▶ Work to do
Identify all lines below that hold "shutter" and collect them.

▶ Given information

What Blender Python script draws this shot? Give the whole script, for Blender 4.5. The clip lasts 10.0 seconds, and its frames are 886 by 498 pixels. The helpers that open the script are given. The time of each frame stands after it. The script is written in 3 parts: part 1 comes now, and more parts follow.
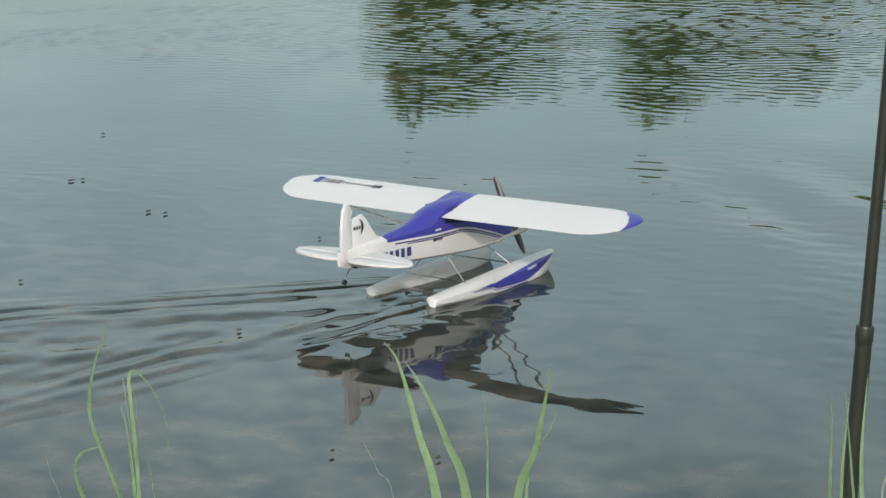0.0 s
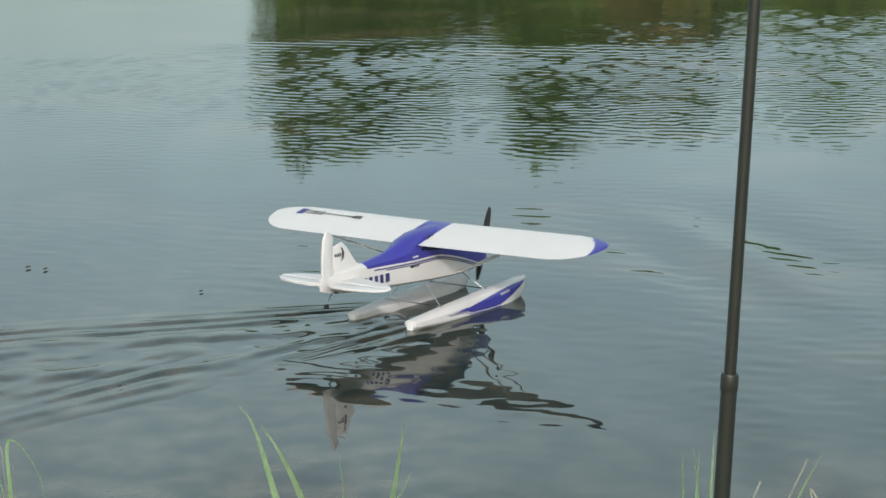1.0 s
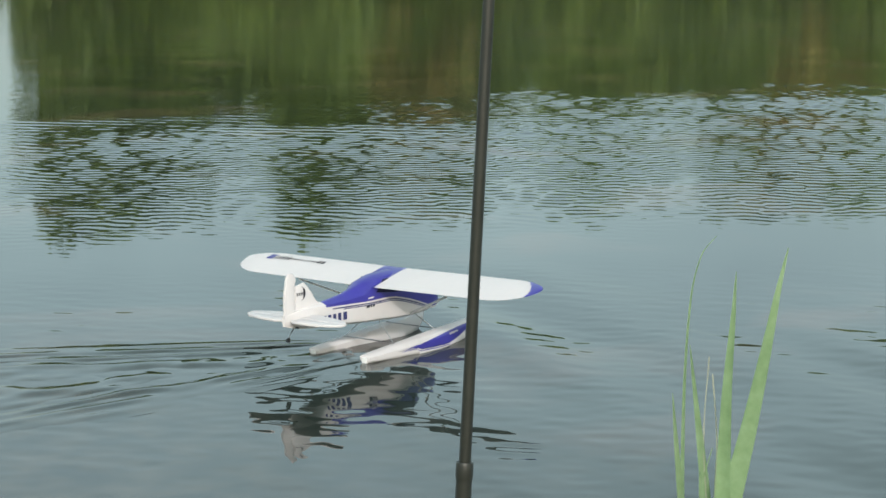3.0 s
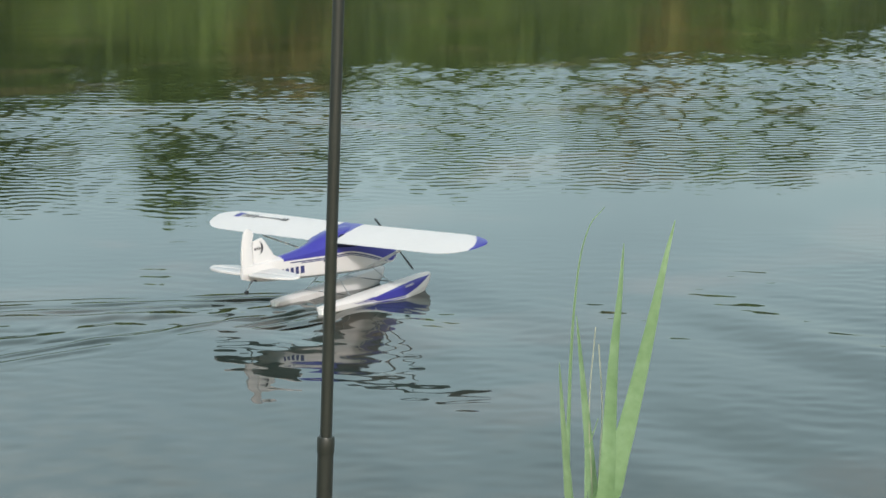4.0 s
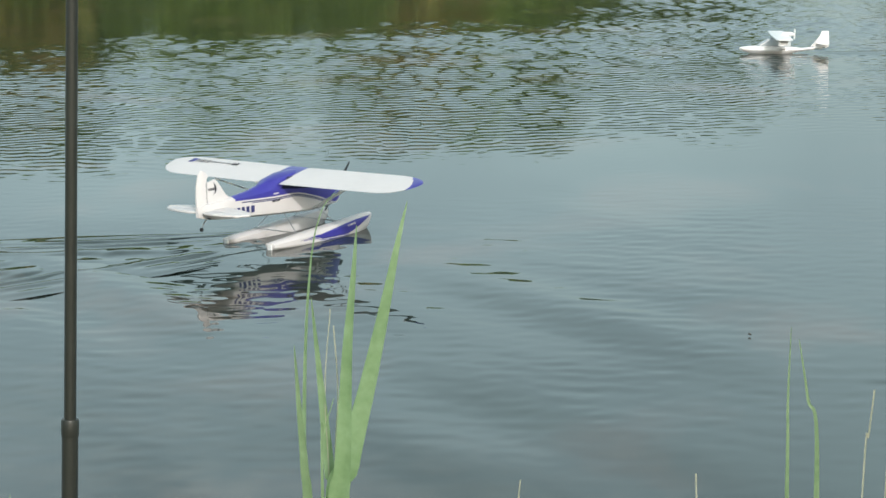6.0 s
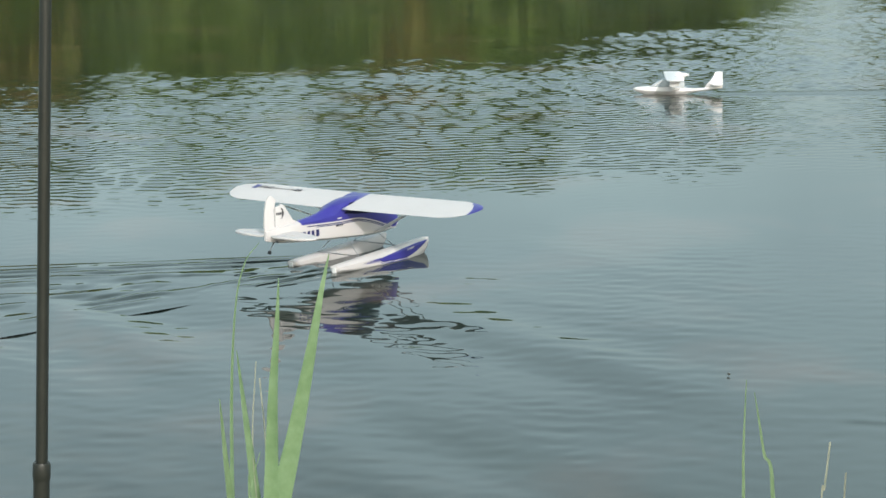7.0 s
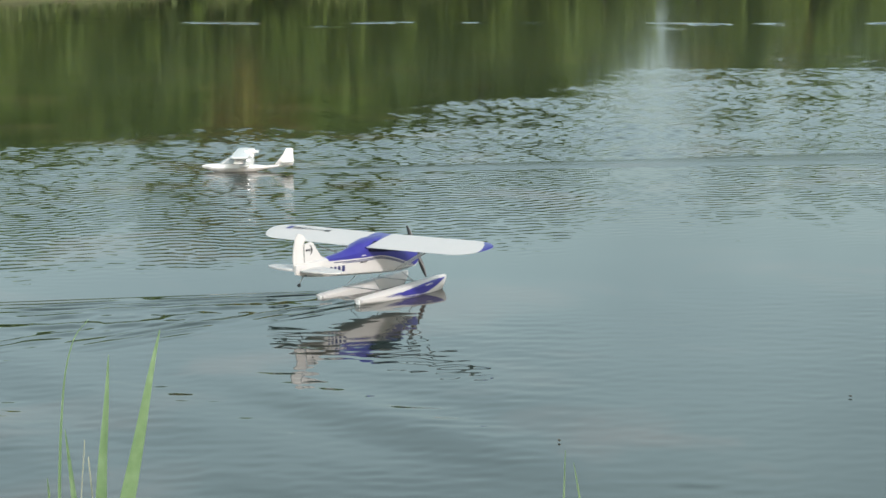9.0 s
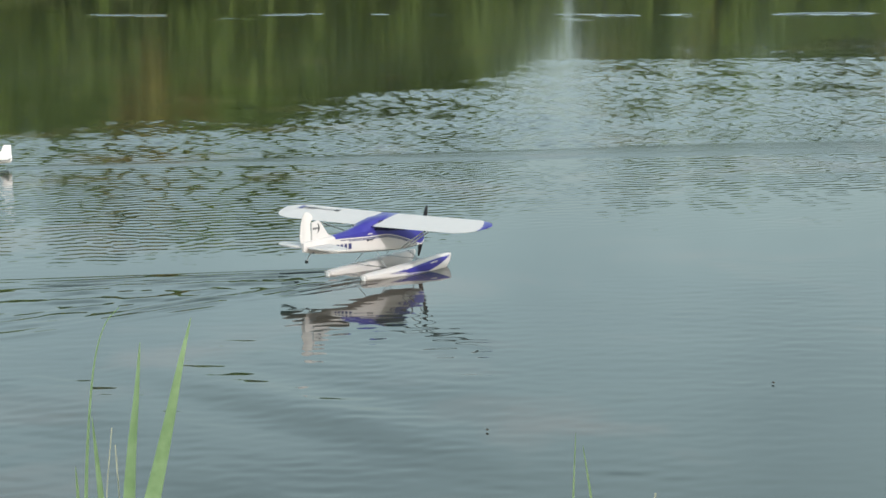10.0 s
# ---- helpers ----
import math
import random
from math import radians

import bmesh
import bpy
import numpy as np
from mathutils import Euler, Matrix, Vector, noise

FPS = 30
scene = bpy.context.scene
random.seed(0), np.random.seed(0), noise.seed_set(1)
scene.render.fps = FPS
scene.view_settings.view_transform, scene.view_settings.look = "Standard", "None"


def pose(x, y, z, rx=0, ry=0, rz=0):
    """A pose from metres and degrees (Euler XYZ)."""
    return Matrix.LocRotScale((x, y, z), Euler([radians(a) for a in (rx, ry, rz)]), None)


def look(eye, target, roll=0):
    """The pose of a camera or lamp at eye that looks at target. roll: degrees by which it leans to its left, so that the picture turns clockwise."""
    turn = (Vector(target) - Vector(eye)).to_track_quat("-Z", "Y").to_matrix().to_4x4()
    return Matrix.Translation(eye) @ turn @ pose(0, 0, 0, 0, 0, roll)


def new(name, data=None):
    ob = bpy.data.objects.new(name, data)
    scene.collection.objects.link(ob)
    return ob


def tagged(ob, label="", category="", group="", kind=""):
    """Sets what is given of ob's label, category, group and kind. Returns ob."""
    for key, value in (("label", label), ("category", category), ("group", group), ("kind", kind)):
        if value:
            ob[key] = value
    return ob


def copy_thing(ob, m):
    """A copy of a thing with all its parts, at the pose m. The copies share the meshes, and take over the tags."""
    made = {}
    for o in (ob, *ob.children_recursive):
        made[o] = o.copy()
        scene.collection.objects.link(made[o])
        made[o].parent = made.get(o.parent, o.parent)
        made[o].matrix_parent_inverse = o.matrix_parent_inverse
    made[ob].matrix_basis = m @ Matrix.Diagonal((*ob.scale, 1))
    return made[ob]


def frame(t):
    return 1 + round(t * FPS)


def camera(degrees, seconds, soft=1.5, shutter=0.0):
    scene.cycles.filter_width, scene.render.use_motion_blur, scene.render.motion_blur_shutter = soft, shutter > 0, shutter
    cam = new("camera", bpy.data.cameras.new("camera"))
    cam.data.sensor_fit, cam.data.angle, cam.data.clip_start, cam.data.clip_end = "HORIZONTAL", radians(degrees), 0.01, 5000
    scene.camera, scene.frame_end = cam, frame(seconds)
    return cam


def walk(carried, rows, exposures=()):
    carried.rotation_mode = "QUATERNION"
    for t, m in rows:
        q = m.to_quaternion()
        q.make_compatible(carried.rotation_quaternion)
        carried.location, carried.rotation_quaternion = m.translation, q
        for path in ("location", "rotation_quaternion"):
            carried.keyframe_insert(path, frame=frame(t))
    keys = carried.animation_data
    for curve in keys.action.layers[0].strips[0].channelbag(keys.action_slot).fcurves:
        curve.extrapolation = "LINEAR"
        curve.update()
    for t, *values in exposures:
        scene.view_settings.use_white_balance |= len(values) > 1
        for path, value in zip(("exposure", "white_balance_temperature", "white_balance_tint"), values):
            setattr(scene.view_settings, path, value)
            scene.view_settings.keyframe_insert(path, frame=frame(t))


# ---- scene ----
# camera: seconds, x, z, pan, tilt, roll; the operator stands on the bank and pans after the seaplane
cam = camera(25.25, 10.0, soft=1.6, shutter=0.1)
CAM = [
    (0.0, -0.108, 1.514, 24.76, -13.07, -0.75),
    (0.5, -0.089, 1.528, 23.59, -12.51, -0.95),
    (1.0, -0.069, 1.534, 21.54, -11.82, -1.12),
    (1.5, -0.052, 1.537, 18.48, -13.38, 0.19),
    (2.0, -0.044, 1.549, 18.61, -11.91, -0.23),
    (2.5, -0.024, 1.557, 16.24, -9.31, -0.69),
    (3.0, -0.016, 1.560, 14.71, -9.69, -0.29),
    (3.2, -0.011, 1.559, 13.42, -9.85, -0.24),
    (4.3, 0.004, 1.564, 9.65, -10.62, -0.97),
    (4.5, 0.005, 1.565, 8.81, -10.12, -0.90),
    (5.0, 0.010, 1.566, 9.19, -10.62, -0.81),
    (5.5, 0.022, 1.567, 6.03, -11.67, -0.53),
    (5.7, 0.026, 1.569, 4.18, -11.74, -0.42),
    (6.8, 0.051, 1.578, 3.76, -10.41, -0.92),
    (7.0, 0.052, 1.583, 3.44, -10.45, -0.55),
    (7.5, 0.061, 1.588, 3.39, -10.19, -0.34),
    (8.0, 0.064, 1.585, 3.09, -10.20, -0.51),
    (8.5, 0.065, 1.583, 1.34, -8.91, -0.28),
    (9.0, 0.062, 1.587, -1.47, -8.52, -0.30),
    (9.5, 0.038, 1.584, -3.07, -9.65, 0.10),
    (10.0, 0.000, 1.583, -4.16, -8.77, -0.32),
]
walk(cam, [(t, pose(x, 0, z, 90 + tilt, 0, pan) @ pose(0, 0, 0, 0, 0, roll)) for t, x, z, pan, tilt, roll in CAM],
     exposures=((0.0, 0.5), (2.0, 0.58), (4.5, 0.68), (8.0, 0.63), (10.0, 0.59)))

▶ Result
def camera(degrees, seconds, soft=1.5, shutter=0.0):
    scene.cycles.filter_width, scene.render.use_motion_blur, scene.render.motion_blur_shutter = soft, shutter > 0, shutter
cam = camera(25.25, 10.0, soft=1.6, shutter=0.1)